City’s new recycling plan hits glitch
December 28, 2007
Just two weeks after Toronto began rolling out mega blue bins, the Canadian Polystyrene Recycling Association in Mississauga is closing its doors, citing declining revenues. The recycling plant was key to the city’s new plan to add polystyrene and plastic bags to the list of items residents can recycle at the curb.
The plant was the only one in Ontario with the capacity to handle Toronto’s expected volume of polystyrene, and had just invested $300 000 in state-of-the-art sorting equipment. Foamed polystyrene is used for food containers and packaging electronic equipment. The volume of polystyrene discarded by Toronto residents is huge: one kilogram of polystyrene packaging fills more than two household garbage bins.

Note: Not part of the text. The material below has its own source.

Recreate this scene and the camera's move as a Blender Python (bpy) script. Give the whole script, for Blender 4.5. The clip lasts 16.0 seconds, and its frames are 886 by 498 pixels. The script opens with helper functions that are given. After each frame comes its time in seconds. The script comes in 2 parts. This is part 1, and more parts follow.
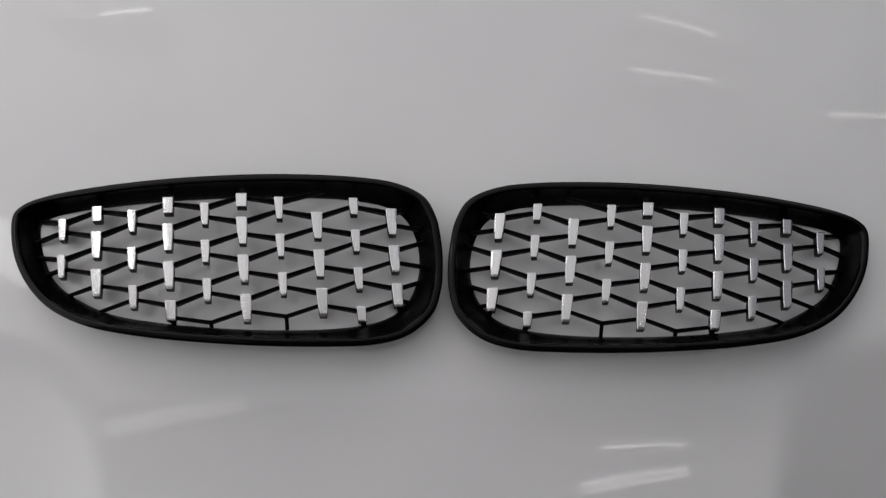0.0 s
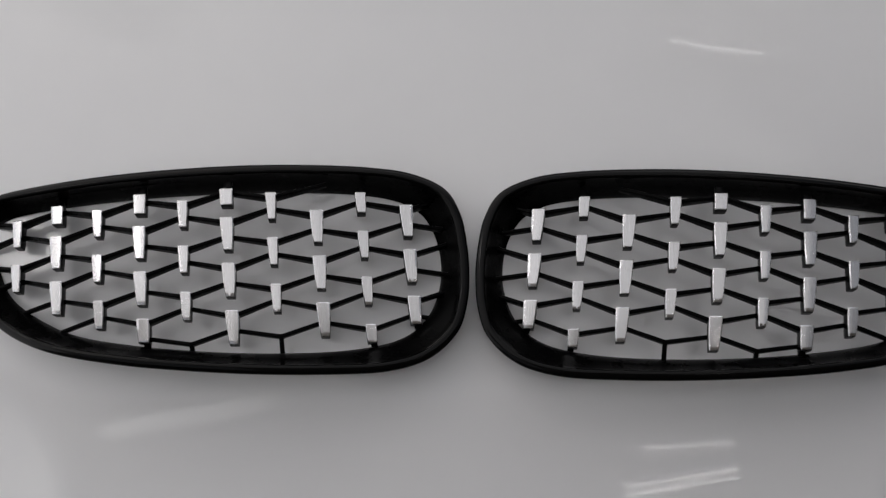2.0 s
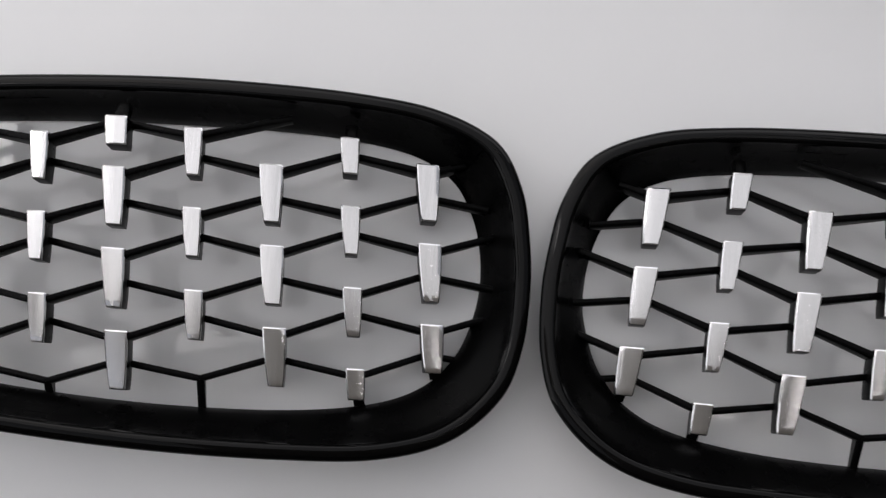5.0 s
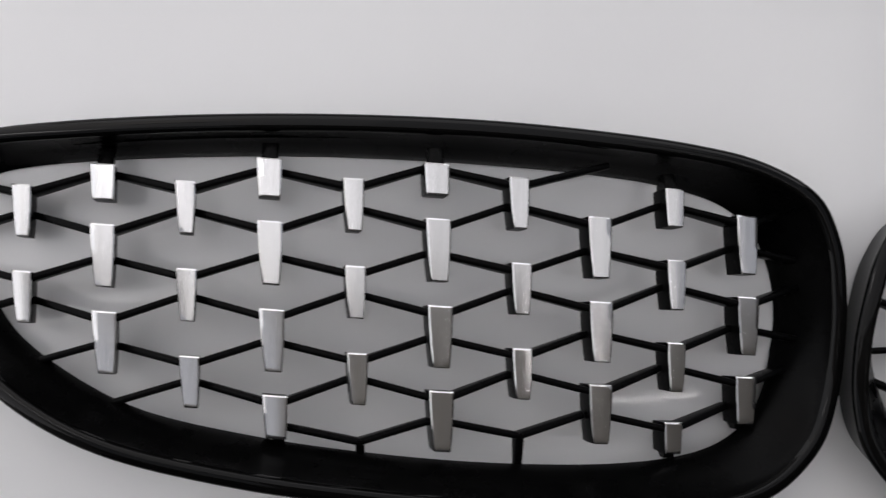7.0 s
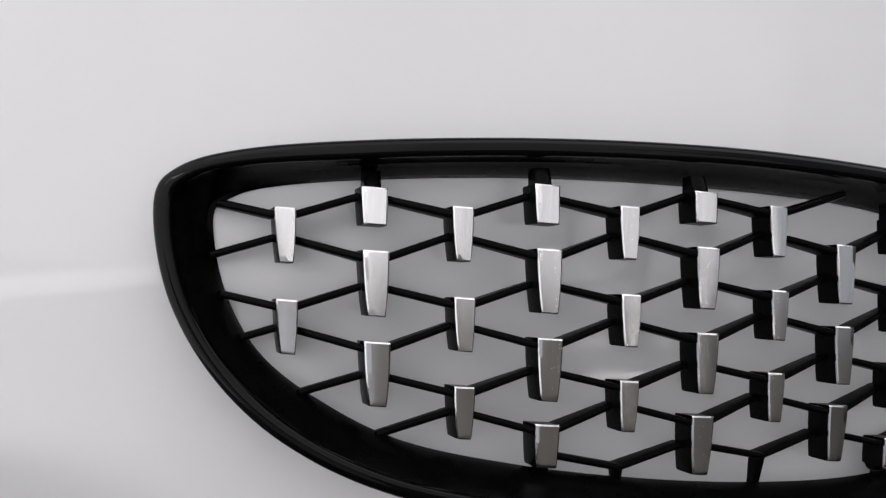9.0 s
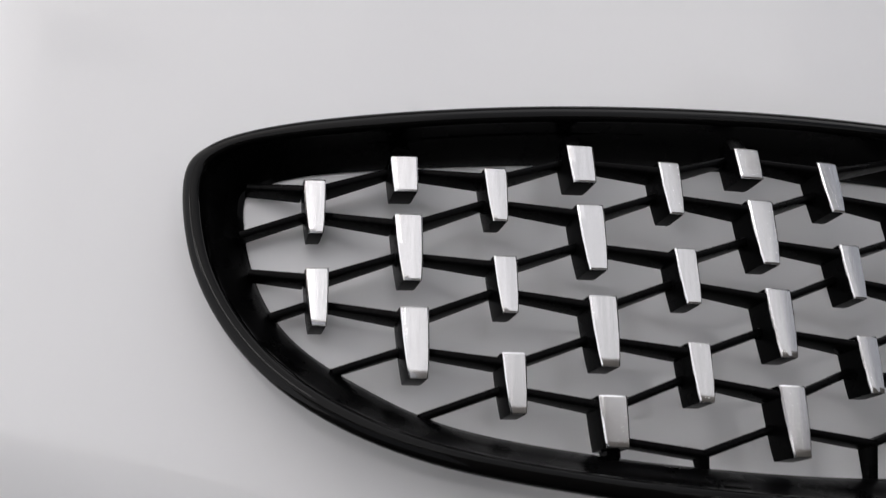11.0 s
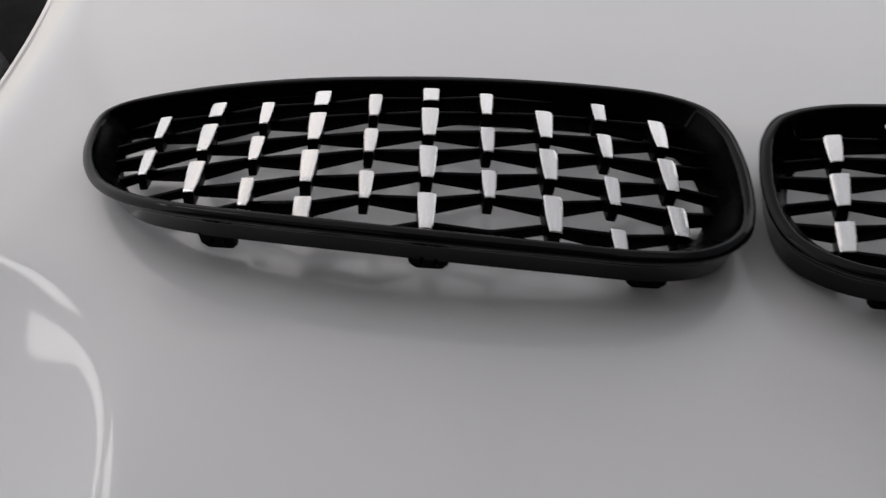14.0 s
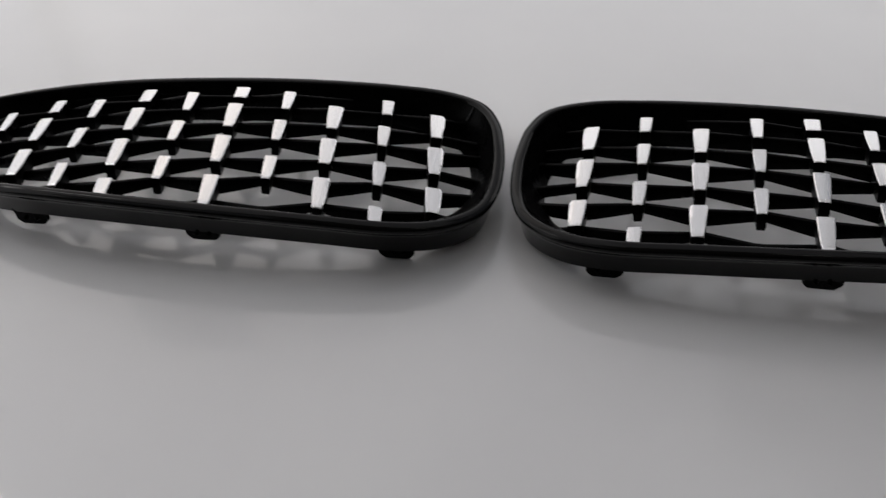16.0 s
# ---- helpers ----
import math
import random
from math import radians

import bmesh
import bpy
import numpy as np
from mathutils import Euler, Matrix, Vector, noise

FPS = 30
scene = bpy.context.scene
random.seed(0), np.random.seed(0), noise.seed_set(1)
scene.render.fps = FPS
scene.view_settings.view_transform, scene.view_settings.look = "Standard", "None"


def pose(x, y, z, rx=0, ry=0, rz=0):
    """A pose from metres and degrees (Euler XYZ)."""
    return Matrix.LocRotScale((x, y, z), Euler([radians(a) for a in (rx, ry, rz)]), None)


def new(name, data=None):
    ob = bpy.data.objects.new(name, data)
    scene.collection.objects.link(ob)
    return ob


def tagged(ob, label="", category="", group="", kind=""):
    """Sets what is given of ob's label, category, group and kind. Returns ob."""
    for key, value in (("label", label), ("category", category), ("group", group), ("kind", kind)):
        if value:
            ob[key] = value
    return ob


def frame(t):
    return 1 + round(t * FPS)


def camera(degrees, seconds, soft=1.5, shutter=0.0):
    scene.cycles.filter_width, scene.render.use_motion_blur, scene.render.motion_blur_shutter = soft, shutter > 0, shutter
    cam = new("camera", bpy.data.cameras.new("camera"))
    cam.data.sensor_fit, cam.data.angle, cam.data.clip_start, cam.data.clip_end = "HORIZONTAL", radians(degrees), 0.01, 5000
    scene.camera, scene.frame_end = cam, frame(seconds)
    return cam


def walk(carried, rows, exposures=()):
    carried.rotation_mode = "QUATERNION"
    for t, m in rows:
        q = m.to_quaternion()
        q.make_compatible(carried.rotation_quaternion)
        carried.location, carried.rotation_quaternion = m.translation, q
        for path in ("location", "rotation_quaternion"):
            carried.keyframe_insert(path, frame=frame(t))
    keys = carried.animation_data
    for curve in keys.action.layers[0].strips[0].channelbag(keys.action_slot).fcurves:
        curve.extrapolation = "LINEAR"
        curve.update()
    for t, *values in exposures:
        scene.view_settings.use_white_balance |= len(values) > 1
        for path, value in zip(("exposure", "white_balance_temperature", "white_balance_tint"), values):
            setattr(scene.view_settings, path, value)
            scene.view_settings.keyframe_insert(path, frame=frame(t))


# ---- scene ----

The city purchased large-capacity blue boxes to accommodate the new recyclables. For now, they intend to seek another market. “Normally, there’s a backup,” said Toronto’s director of transfer, processing and disposal of solid waste. “Someone comes out of the woodwork who’s interested in taking the material if there’s a need, and there’s clearly a need.”
Last year, only 20% of the province’s plastic packaging was recycled. Andy Pollack, director of waste management in Peel, thinks companies should only use plastic packaging if they can ensure markets are in place to recycle it. “Municipalities are at the end of the line. We have to manage what packagers and retailers decide to use so we’re constantly trying to figure out – out of all this plastic packaging – what is recyclable and what’s not,” he says. “It’s a big challenge for us.”
Also in Toronto’s new garbage strategy:
- a pay-as-you-go plan that will force residents who put out more garbage to pay for their extra waste
- two new processing centres for organics
- six new reuse centres
- a mixed-waste processing plant




when will tronto just ban plastic bags already. the plastic bags we use are killing millions of turtles a year. in a year or two they will be fully extinct. make everyone pay a price because the turtle and marine animals are paying an evean bigger one then us.